The Swiss landed four service winners in game eight for 4-4 and grabbed four straight points on the return in the next one, earning a break after the American's smash error and serving for the set at 5-4. Roger landed four powerful serves, wrapping up the set 6-4 and moving closer to the finish line.

Pete faced no break points in the fourth set, keeping the pressure on the other side and missing two opportunities to steal Roger's serve. They started the game with seven comfortable holds before Federer experienced issues at 3-4.

The Swiss played against two break points and denied them with winners, closing the game with unreturned serves and remaining in touch.
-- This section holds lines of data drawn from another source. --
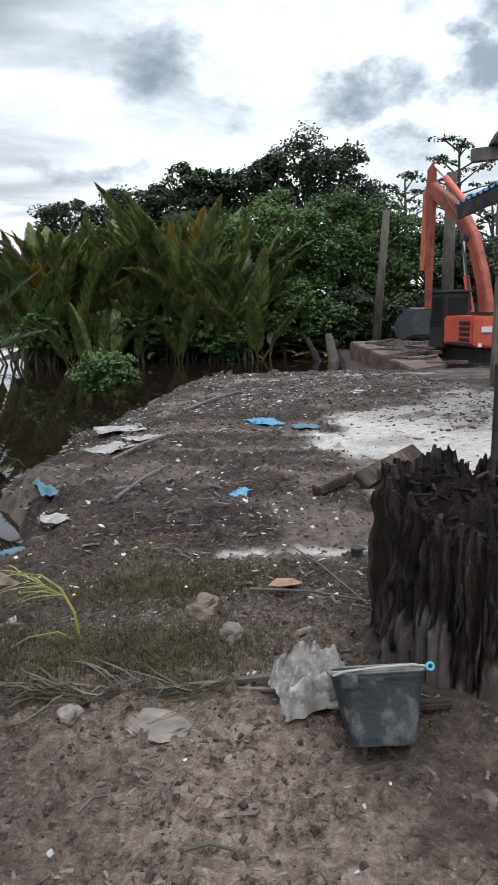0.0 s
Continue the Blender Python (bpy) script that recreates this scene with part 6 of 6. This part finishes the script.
# ---- litter and small things on the ground ----
def place_sheet(x, y, sx, sy, lift, seed, material, label, turn, name="plastic_sheet", cat="litter", up=0.0, curl=0.0):
    return solo(name, sheet(14, 14, sx, sy, lift, seed, curl), material, label, cat, (x, y, gz(x, y) + up + 0.012), turn, smooth=True)


place_sheet(0.17, 7.95, 0.30, 0.50, 0.06, 1, BLUE_TARP, "bright blue plastic sheet lying on the mud", 30)
place_sheet(0.62, 7.55, 0.30, 0.30, 0.05, 2, TEAL_BITS, "grey-blue plastic scrap at the edge of the sand", 10)
place_sheet(-0.05, 4.80, 0.15, 0.19, 0.05, 3, BLUE_TARP, "small blue plastic scrap on the mud", -20)
place_sheet(-1.50, 7.75, 0.55, 0.40, 0.08, 4, WHITE_PL, "torn white plastic sack on the bank", 20)
place_sheet(-1.38, 6.55, 0.34, 0.50, 0.08, 5, WHITE_PL, "torn white plastic bag on the bank", -30)
place_sheet(-1.10, 7.10, 0.40, 0.25, 0.06, 6, WHITE_PL, "dirty white plastic strip on the bank", 40)
place_sheet(-1.72, 5.60, 0.18, 0.62, 0.10, 7, TEAL_BITS, "faded teal plastic strip hanging down the bank", 25)
place_sheet(-1.40, 4.05, 0.12, 0.30, 0.07, 8, TEAL_BITS, "blue plastic scrap half buried in the bank", -30)
place_sheet(-1.27, 4.35, 0.24, 0.20, 0.08, 9, WHITE_PL, "crumpled pale plastic bag on the bank", 15)
sheet_ob = place_sheet(1.12, 2.04, 0.066, 0.095, 0.02, 10, PAPER, "crumpled white paper sheet leaning beside the stump", 15, "paper")
sheet_ob.matrix_basis = pose(1.15, 2.05, gz(1.15, 2.05) + 0.03, 30, 4, 8)
place_sheet(0.965, 1.90, 0.045, 0.18, 0.04, 11, WHITE_PL, "torn grey plastic strip beside the stump", 25)
place_sheet(1.06, 1.57, 0.06, 0.05, 0.04, 12, PAPER, "small crumpled white paper on the soil", 15, "paper")
place_sheet(0.77, 1.56, 0.07, 0.18, 0.04, 13, LAVENDER, "faded lavender rag trodden into the soil", 12, "cloth_scrap")
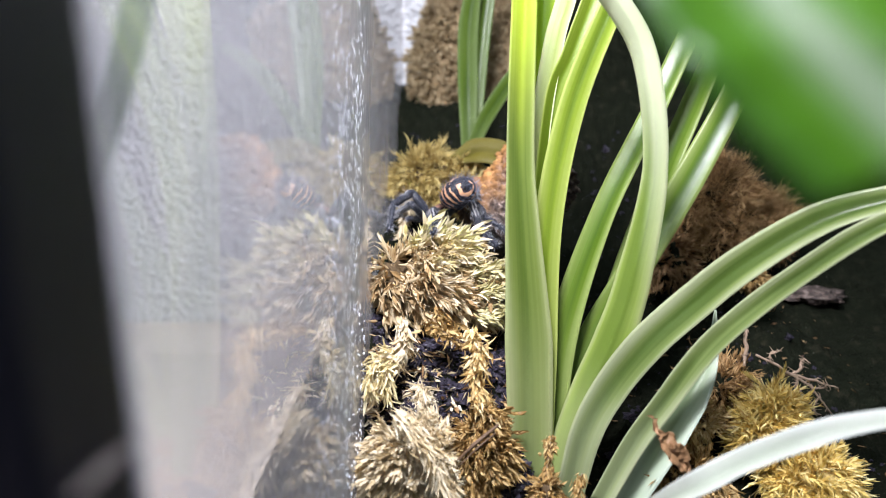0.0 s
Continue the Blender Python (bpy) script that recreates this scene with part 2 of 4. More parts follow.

The returners had no chances in the final four games, as the rivals introduced a tie break.

Pete grabbed a mini-break in the third point and placed two powerful serves for 4-1. The American clinched another mini-break and won two points on serve at 5-2 to seal the set and introduce a decider. The youngster stayed composed and lost only six points in his games.

However, he faced two break points in the ninth game, standing on the verge of the exit door but surviving and prolonging his chances.

Pete Sampras & Roger Federer, Wimbledon 2001© Clive Brunskill / Staff - Getty Images Sport

The returners stole only seven points in the opening eight games before Roger faced those issues at 4-4.

The Swiss saved two break points with a winner and a forced error, showing his mental strength and holding after the American's forehand mistake. Pete landed four service winners in the tenth game and needed more while serving to stay in the match at 5-6.

However, the legend felt the pressure and faced match points after Roger's return winner and his unforced errors. Federer landed that famous forehand down the line return winner on the first, falling to the ground and wrapping up an incredible victory over his idol.

"I was the junior Wimbledon champion from a couple of years ago, facing Pete Sampras. It was our only duel and a dream come true for me. That could be my favorite match, playing against my hero on the Wimbledon Centre Court. I'm happy to have had the opportunity to play against Pete before he retired," Roger Federer said.